Claims from Ukip leader Nigel Farage yesterday that his party had now replaced the Liberal Democrats as the “third force” in British politics were dismissed, however, by former Lib Dem leader Sir Menzies Campbell.

He said: “How many councillors have they got? How many MPs have they got? If being ahead in the opinion polls was the sole judge, then you’ll remember the Liberal Social Democrat Alliance at one stage had over 50 per cent in the polls and it should have been the government by that logic. Well, obviously not.

“Ukip are clearly benefiting from some of the difficulties of the Conservative Party – this is an issue for the Tories rather than anyone else.”

Communities Secretary and former Bradford Council leader Eric Pickles said Ukip must be taken seriously but an electoral pact is not the way for the Tories to beat its candidates at the ballot box. He said the Conservatives could win back support from the eurosceptic party but only by engaging with it on local issues.

“I certainly don’t feel we should have a pact with them or it could be assumed – I think this is absolutely wrong – always assumed that some kind of deal would be done and people would flood back to us.
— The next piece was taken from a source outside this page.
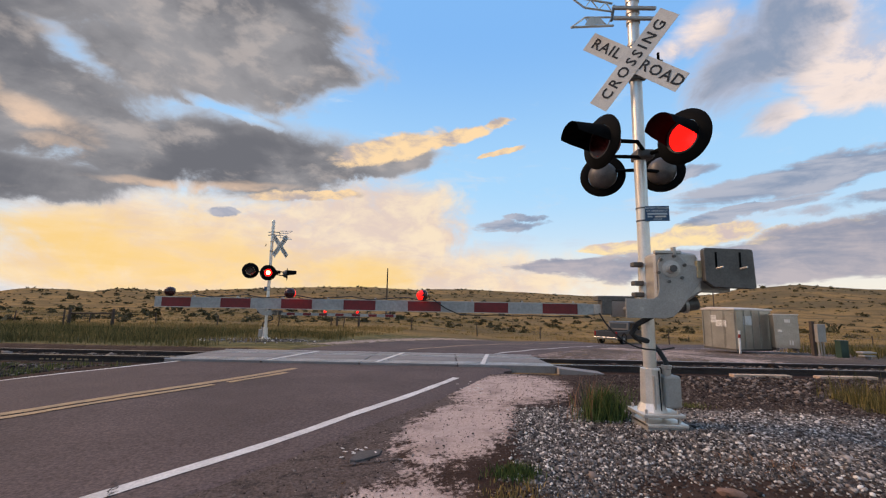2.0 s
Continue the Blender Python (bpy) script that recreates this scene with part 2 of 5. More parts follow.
M_LENS_OFF = material("dark_red_lens", (0.045, 0.003, 0.003), 0.25, 0.0, 0.3, 8.0, 70.0, 0.1)
M_ASPHALT = material("worn_asphalt", (0.128, 0.092, 0.085), 0.85, 0.0, 0.65, 0.55, 36.0, 0.5, second=(0.090, 0.066, 0.060), spec=0.2)
M_PATCH = material("dark_asphalt_patch", (0.085, 0.066, 0.060), 0.85, 0.0, 0.35, 2.0, 60.0, 0.6)
M_SLAB = material("old_grey_asphalt", (0.115, 0.103, 0.098), 0.85, 0.0, 0.35, 2.5, 50.0, 0.5, second=(0.085, 0.075, 0.07), spec=0.2)
M_PAINT_W = material("worn_white_road_paint", (0.74, 0.69, 0.65), 0.7, 0.0, 0.25, 3.0, 50.0, 0.3, second=(0.56, 0.51, 0.47))
M_PAINT_Y = material("worn_yellow_road_paint", (0.48, 0.31, 0.16), 0.7, 0.0, 0.35, 4.0, 40.0, 0.3, second=(0.30, 0.21, 0.12))
M_ANGLE = material("worn_edge_steel", (0.60, 0.56, 0.53), 0.5, 0.2, 0.25, 3.0, 40.0, 0.1)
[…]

Mr Pickles added on gay marriage that politicians have to do “what is right”.

He said: “Mr Farage looks like he is on the make on this. It looks like he is doing something for political reasons to try and exploit what he sees as a split in our party. We are going to have a free vote. I used to feel like Mr Farage felt, I used to feel marriage was just for men and women. About a year or so ago, I changed my mind.

“I had seen constituents that had a civil partnership, I had seen friends in a civil partnership. I think it is perfectly acceptable, it’s a marriage in all but name and this is a civil marriage, not a religious marriage.”

Three weekend polls – ComRes for The Independent on Sunday and the Sunday Mirror; Survation for The Mail on Sunday; and Opinium for The Observer – showed a surge of support for Ukip, putting it well ahead of the Lib Dems who are down to just eight or nine per cent.

Mr Farage said: “We have never claimed to be at the centre of received opinion in the Westminster bubble, but in the country at large people are beginning to look at what we stand for and what we have to say and are realising that it is Ukip that represents the centre ground of mainstream public opinion.”

Mr Farage said David Cameron was paying the price for being out of step with his party’s natural supporters on the issue of same-sex marriage.